Watt on '82 voting: 'ratify 1980'
Palm Springs, Calif.
"The most important elections in the history of America are coming up in 1982 ," Interior Secretary James G. Watt told a meeting of Republican activists in Ronald Reagan's home state. "We have a mission in which we must succeed."
Monitor correspondent Sara Terry reports that Mr. Watt, making his first appearance here, told the Golden State Republicans that Republicans must win the 1982 elections to "ratify" the elections of 1980 -- just as it took the '34 elections to seal the change of direction signaled by the 1932 election of Franklin Delano Roosevelt and his New Deal policies.

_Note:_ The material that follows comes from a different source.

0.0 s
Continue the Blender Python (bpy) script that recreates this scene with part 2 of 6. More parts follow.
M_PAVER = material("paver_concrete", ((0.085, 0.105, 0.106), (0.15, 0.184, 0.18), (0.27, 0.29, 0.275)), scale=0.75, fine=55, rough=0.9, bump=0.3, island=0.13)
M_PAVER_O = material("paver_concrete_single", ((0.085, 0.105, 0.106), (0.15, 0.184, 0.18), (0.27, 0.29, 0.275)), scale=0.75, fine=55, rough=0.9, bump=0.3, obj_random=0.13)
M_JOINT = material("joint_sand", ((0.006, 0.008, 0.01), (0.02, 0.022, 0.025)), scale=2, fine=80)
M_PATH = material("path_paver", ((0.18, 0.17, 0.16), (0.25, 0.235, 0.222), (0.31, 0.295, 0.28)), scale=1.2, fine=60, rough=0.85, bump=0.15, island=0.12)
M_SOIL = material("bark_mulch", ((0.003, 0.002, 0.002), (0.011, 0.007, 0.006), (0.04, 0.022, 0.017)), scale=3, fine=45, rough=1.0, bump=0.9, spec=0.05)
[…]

Touching on his stewardship of 768 million acres of federal lands, Watt, whose policies have drawn the wrath of environmentalists, asserted there is no energy crisis. "We have enough coal to meet American's needs for hundreds and hundreds and hundreds of years," he said. "We have enough oil shale to meet america's needs for hundreds and hundreds and hundreds of years. We have unlimited and unknown oil and gas reserves. We don't have a crisis of energy but a crisis of government officials who refuse to manage lands for the benefit of Americans.
"That's changed now because we've chased a liberal out of that department [ Interior]. The struggle is not for the environment but for the type of government we will have" for the future.